Another former staffer of John Barilaro has given evidence to the parliamentary inquiry into the former deputy premier’s appointment to a plum New York job.
- Mr Barilaro’s former staffer said he was instructed to inquire about the commissioner role hiring arrangements
- He described his former boss as “an interesting character … keen and ambitious”
- The former NSW deputy premier was offered a trade commissioner role but has since withdrawn
A transcript of Joseph Brayford’s evidence to the inquiry has been released, a day after Mr Barilaro’s former chief of staff Mark Connell told the investigation his former boss had always wanted the US trade commissioner role.
The controversial New York appointment came with a $500,000 annual salary package.

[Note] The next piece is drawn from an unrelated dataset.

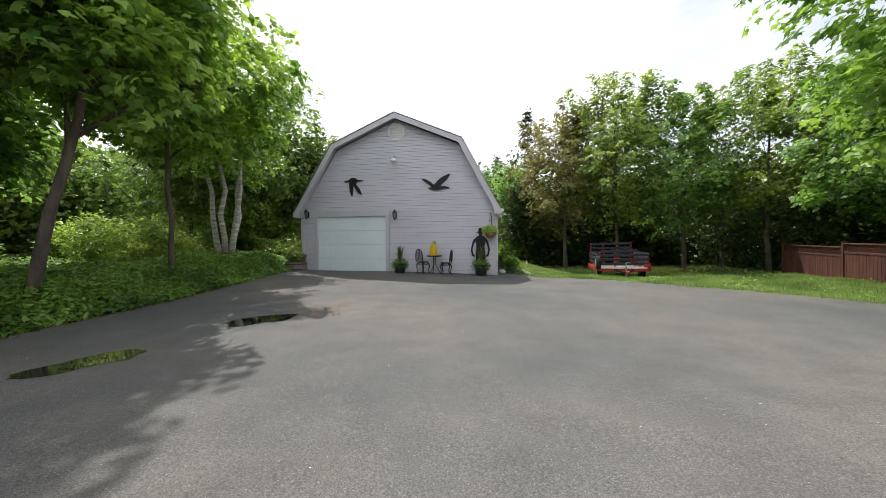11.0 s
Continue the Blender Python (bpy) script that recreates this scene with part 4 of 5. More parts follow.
def cedar(x, y, z, height, width, seed, label, twin=False):
    """A columnar garden cedar of many upright sprays."""
    r = np.random.RandomState(seed)
    root = empty("cedar_tree", pose(x, y, z), label, "cedar", "columnar cedars")
    bm = bmesh.new()
    tube(bm, [(0, 0, -0.3), (0, 0, height * 0.85)], [0.09, 0.02], 7)
    part("trunk", bm, M_bark, root)
    n = int(17000 * height * width)
    q = r.uniform(0, 1, n) ** 0.9
    prof = np.minimum(1, (1.03 - q) / 0.62) ** 0.62 * (0.82 + 0.18 * np.minimum(1, q / 0.12))
    a = r.uniform(0, 6.283, n)
    tuft = 1 + 0.10 * np.sin(a * 5 + q * 23) + 0.09 * np.sin(a * 9 - q * 41) + 0.06 * np.sin(a * 3 + q * 60)
    rad = width * prof * tuft * (0.76 + 0.26 * r.uniform(0, 1, n))
    off = np.zeros(n)
    if twin:
        off = np.where((a > 1.2) & (a < 4.0) & (q > 0.45), 0.16, 0.0)
    pts = np.stack([np.cos(a) * rad, np.sin(a) * rad, 0.04 + q * height * (1 - 0.03 * np.sin(a * 3)) - off], -1)
    v, f = scatter(pts, r.uniform(0.03, 0.07, n), LEAF_SPRAY, seed + 3, 0.45, -0.95)
    data_part("crown", v, f, M_cedar, root)
    # solid core inside the sprays; its dark colour stands in for inner shade
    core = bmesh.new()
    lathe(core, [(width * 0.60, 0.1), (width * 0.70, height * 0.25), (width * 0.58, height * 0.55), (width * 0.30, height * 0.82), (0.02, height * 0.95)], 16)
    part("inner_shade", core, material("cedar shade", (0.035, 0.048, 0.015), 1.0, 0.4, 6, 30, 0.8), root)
    return root


def shrub(x, y, z, rx, ry, h, mat, label, seed, leaf=0.075, n=5000, name="shrub", stems=True, flowers=None, low=0.0, lobed=False, category="shrub"):
    r = np.random.RandomState(seed)
    root = empty(name, pose(x, y, z), label, category)
    pts, cl = crown_points(r, max(8, n // 90), 90, (0, 0, h * (0.5 + low / 2)), (rx, ry, h * (0.5 - low / 2)), (rx * 0.16, ry * 0.16, h * 0.10), 0.6, 0.2)
    pts[:, 2] = np.maximum(pts[:, 2], 0.03)
    if stems:
        bm = bmesh.new()
        for i in range(0, len(cl), max(1, len(cl) // 9)):
            tube(bm, [(cl[i][0] * 0.2, cl[i][1] * 0.2, -0.05), (cl[i][0] * 0.6, cl[i][1] * 0.6, cl[i][2] * 0.6), tuple(cl[i])], [0.018, 0.012, 0.005], 5)
        part("stem_cluster", bm, M_bark, root)
    v, f = scatter(pts, r.uniform(0.6, 1.3, len(pts)) * leaf, LEAF_LOBED if lobed else LEAF_PLAIN, seed + 5, 0.5, 0.3)
    data_part("foliage", v, f, mat, root)
    if flowers:
        k = len(pts) // 14
        top = pts[np.argsort(pts[:, 2] + r.normal(0, h * 0.12, len(pts)))[-k:]]
        v, f = scatter(top + (0, 0, 0.03), r.uniform(0.02, 0.045, k), LEAF_PLAIN, seed + 9, 0.6)
        data_part("flowers", v, f, flowers, root)
    return root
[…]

Mr Brayford told the inquiry that in August last year he was instructed by his chief of staff, Siobhan McCarthy, to contact the head of Investment NSW, and inquire about the hiring arrangements around commissioner roles.
He said he contacted Investment NSW CEO Amy Brown and asked for advice around changing the process to ministerial appointments.
Ms Brown previously told the inquiry that the request to look into transitioning the roles to ministerial appointments came from a then-deputy premier’s office member.
“I was given a direction by government to cease the recruitment due to a change in government policy to convert the roles into statutory officers appointed by a minister,” she told the inquiry last month.
“It was a decision of government, it would have come through the responsible minister being the minister for industry and trade … Mr John Barilaro.”
Mr Brayford then told the inquiry he received instruction from Mr Barilaro in September, before he went to cabinet seeking to make the change.
“I can recall getting a text message from the deputy premier asking me to contact Amy Brown about preparing that cabinet submission,” Mr Brayford said.
Shadow Treasurer Daniel Mookhey, who is on the parliamentary committee investigating the appointment asked: “Was it a surprise to get the text message?”
“Nothing really surprised me with John,” Mr Brayford responded.
“He is an interesting character … I don’t think I’d ever worked with someone so keen and ambitious.”
Mr Brayford also told the inquiry that Mr Barilaro wanted the submission done “ASAP”.
The former staffer was also asked whether the cabinet submission was circulated to other ministers.
“I recall having a conversation with the (Mr Barilaro) and he said to me that he would talk to the other ministers,” he said.
But Mr Brayford said his former boss did not state which ministers he would talk to.
The parliamentary inquiry has previously heard evidence that in mid-2021, Mr Barilaro’s office inquired about changing the recruitment process for the trade commissioner roles to be ministerial appointments.
Mr Barilaro then went to cabinet in September with a submission to change the process, which was successful.
It meant that former bureaucrat Jenny West, who had been verbally offered the New York job, had it rescinded.
Mr Barilaro then left politics and applied for the job in a second recruitment round.
He’s now withdrawn from accepting the position.
Speaking from Tokyo, Premier Dominic Perrottet said he was concerned the controversy around Mr Barilaro’s appointment would undermine his trade mission.
“I think it’s pretty clear improvements to the system can be made,” he said.
“But I don’t want to provide a commentary.”
Mr Perrottet is on the first day of his trade trip, which will include opening the new office for the trade commissioner in Japan.
He’s conceded that there appears to be a problem with how former bureaucrat Jenny West was originally offered the New York job but it was then withdrawn.
“I think concerns have come to light about how the Jenny West situation was handled.”
Mr Perrottet said he was waiting on the findings from an internal review.